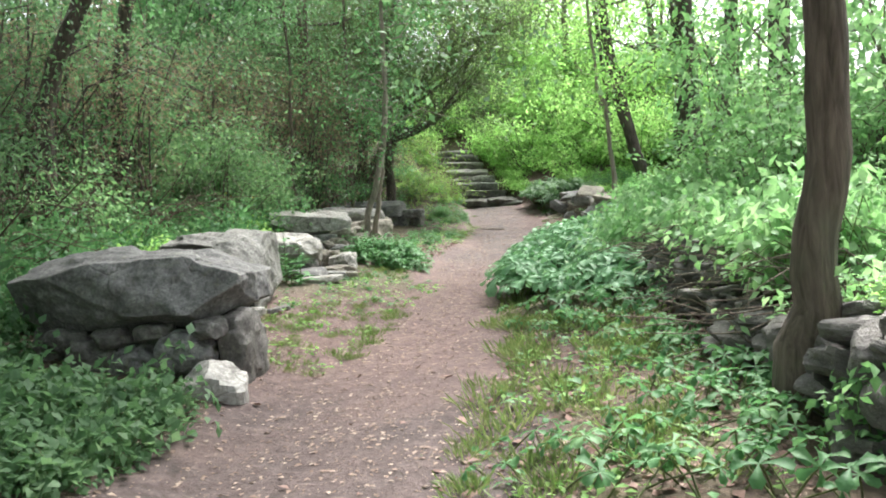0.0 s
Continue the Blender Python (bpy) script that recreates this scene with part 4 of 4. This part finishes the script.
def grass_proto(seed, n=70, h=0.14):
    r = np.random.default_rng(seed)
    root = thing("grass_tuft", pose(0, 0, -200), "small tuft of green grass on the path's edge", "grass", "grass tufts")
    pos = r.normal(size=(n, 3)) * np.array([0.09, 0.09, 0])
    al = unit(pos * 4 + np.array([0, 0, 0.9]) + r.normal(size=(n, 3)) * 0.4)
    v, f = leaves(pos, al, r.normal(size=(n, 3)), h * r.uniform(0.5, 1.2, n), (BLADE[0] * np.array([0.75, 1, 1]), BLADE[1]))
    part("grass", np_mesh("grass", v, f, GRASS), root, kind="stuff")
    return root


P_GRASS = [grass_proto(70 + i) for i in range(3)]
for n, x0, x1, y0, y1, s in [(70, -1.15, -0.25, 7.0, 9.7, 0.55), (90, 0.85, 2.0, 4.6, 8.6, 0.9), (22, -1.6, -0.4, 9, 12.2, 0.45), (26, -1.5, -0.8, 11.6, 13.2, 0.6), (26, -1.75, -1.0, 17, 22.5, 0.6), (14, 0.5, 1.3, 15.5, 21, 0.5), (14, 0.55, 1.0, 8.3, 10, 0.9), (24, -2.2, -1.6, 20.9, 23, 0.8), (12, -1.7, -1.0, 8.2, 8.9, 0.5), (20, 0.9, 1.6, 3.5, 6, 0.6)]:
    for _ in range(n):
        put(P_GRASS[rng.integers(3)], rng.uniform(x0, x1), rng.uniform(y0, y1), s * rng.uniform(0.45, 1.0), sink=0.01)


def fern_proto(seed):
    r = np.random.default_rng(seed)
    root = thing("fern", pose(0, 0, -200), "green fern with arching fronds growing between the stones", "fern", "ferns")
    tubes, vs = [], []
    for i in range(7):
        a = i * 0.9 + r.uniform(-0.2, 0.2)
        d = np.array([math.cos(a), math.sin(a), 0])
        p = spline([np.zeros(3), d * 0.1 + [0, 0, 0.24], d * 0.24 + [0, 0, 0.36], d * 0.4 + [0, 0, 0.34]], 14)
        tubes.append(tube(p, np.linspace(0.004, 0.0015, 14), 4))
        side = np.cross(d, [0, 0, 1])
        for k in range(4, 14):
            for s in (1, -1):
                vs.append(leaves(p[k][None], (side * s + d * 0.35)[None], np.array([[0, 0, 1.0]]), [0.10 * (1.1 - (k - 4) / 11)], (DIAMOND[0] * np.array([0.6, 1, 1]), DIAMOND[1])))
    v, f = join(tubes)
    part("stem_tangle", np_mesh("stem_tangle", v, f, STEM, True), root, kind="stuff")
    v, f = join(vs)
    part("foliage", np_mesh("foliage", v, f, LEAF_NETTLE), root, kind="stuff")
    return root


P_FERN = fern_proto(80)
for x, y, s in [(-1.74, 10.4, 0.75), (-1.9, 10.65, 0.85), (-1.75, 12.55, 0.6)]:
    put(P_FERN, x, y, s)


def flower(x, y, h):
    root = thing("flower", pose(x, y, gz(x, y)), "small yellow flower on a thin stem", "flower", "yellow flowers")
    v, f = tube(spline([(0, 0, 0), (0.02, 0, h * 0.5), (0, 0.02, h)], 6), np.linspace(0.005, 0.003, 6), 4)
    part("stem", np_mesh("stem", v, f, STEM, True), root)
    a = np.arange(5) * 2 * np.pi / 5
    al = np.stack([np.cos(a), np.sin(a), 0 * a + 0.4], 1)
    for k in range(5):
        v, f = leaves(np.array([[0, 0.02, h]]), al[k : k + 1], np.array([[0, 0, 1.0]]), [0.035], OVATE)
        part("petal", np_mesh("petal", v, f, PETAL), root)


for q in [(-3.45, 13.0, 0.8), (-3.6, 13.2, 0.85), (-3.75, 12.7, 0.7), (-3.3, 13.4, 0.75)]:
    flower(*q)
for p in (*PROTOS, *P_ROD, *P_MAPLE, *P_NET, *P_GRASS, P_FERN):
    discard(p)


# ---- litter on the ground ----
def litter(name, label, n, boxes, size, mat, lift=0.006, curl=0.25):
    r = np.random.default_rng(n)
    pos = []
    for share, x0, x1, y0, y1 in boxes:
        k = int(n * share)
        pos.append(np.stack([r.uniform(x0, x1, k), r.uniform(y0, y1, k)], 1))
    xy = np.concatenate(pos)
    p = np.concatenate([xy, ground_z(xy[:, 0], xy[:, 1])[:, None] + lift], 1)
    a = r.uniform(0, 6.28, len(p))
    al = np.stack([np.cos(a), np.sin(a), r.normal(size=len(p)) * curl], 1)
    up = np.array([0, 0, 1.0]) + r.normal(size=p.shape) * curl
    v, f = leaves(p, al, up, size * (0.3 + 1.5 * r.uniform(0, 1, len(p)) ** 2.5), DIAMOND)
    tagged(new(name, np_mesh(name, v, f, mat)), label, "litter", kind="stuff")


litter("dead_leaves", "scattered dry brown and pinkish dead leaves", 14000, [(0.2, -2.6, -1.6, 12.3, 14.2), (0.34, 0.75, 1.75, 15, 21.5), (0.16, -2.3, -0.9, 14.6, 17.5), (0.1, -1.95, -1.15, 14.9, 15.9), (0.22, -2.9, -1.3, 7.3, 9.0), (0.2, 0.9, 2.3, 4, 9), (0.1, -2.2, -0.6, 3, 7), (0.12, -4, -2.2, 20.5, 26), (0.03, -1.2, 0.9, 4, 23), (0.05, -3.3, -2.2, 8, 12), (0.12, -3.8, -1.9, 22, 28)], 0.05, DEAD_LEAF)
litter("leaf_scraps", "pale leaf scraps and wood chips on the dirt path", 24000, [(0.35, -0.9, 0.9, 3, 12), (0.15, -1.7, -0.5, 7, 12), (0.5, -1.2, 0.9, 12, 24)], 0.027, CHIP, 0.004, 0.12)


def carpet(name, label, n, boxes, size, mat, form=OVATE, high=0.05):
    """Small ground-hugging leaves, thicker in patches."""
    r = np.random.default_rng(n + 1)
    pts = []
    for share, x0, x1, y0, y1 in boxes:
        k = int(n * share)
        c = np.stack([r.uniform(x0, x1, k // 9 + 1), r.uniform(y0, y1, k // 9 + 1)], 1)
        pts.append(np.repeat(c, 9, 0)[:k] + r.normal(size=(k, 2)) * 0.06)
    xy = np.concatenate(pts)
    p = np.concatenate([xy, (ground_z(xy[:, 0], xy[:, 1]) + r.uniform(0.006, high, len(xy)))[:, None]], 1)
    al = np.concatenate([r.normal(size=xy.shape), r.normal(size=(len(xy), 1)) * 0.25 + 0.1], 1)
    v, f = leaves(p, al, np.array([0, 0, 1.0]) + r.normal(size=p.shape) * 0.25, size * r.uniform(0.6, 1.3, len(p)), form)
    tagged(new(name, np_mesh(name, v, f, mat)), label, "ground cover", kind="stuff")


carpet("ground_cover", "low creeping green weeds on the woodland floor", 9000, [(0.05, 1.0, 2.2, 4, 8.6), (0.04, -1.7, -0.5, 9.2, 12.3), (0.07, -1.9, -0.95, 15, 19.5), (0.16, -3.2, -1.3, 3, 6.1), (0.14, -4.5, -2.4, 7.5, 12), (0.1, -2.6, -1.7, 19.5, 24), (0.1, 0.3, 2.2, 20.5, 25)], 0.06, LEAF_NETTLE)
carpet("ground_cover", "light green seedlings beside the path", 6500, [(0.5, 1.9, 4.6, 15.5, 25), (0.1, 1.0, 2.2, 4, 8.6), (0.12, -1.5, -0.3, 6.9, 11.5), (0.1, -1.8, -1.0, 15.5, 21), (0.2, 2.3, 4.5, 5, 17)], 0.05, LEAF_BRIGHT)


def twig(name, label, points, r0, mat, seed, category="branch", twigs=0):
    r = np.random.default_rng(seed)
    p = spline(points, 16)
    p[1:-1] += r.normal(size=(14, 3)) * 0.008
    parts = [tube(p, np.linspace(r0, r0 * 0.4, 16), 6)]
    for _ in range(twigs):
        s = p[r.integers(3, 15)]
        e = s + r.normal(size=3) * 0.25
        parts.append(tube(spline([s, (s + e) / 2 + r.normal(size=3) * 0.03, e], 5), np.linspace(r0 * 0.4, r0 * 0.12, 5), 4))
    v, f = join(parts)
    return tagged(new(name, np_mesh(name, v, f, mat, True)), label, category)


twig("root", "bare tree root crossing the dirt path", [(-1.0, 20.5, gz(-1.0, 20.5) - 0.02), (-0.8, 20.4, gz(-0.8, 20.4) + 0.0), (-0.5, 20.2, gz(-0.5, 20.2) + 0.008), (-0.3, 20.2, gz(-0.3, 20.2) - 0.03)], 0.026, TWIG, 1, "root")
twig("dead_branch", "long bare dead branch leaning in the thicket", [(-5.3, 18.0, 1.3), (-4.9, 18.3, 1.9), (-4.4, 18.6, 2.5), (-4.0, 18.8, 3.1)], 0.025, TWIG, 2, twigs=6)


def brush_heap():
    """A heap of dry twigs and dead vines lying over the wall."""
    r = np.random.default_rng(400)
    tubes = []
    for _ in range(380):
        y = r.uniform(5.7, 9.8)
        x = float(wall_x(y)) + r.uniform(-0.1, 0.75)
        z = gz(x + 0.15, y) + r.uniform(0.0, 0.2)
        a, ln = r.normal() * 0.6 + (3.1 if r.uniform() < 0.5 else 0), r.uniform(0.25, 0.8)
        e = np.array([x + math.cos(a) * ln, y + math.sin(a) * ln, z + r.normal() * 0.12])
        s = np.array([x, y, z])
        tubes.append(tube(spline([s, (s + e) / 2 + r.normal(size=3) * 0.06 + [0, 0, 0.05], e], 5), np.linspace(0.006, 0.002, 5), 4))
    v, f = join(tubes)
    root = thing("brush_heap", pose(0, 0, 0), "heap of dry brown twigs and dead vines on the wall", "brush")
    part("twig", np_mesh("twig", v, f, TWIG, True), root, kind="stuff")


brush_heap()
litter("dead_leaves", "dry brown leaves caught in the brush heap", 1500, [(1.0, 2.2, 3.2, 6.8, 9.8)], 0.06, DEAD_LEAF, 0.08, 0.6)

### Objective
Give again exactly the lines running from the beginning of the material above through the line that contains "rng.uniform(0.45, 1.0), sink=0.01)", and leave out every picture.

### Task solution
0.0 s
Continue the Blender Python (bpy) script that recreates this scene with part 4 of 4. This part finishes the script.
def grass_proto(seed, n=70, h=0.14):
    r = np.random.default_rng(seed)
    root = thing("grass_tuft", pose(0, 0, -200), "small tuft of green grass on the path's edge", "grass", "grass tufts")
    pos = r.normal(size=(n, 3)) * np.array([0.09, 0.09, 0])
    al = unit(pos * 4 + np.array([0, 0, 0.9]) + r.normal(size=(n, 3)) * 0.4)
    v, f = leaves(pos, al, r.normal(size=(n, 3)), h * r.uniform(0.5, 1.2, n), (BLADE[0] * np.array([0.75, 1, 1]), BLADE[1]))
    part("grass", np_mesh("grass", v, f, GRASS), root, kind="stuff")
    return root


P_GRASS = [grass_proto(70 + i) for i in range(3)]
for n, x0, x1, y0, y1, s in [(70, -1.15, -0.25, 7.0, 9.7, 0.55), (90, 0.85, 2.0, 4.6, 8.6, 0.9), (22, -1.6, -0.4, 9, 12.2, 0.45), (26, -1.5, -0.8, 11.6, 13.2, 0.6), (26, -1.75, -1.0, 17, 22.5, 0.6), (14, 0.5, 1.3, 15.5, 21, 0.5), (14, 0.55, 1.0, 8.3, 10, 0.9), (24, -2.2, -1.6, 20.9, 23, 0.8), (12, -1.7, -1.0, 8.2, 8.9, 0.5), (20, 0.9, 1.6, 3.5, 6, 0.6)]:
    for _ in range(n):
        put(P_GRASS[rng.integers(3)], rng.uniform(x0, x1), rng.uniform(y0, y1), s * rng.uniform(0.45, 1.0), sink=0.01)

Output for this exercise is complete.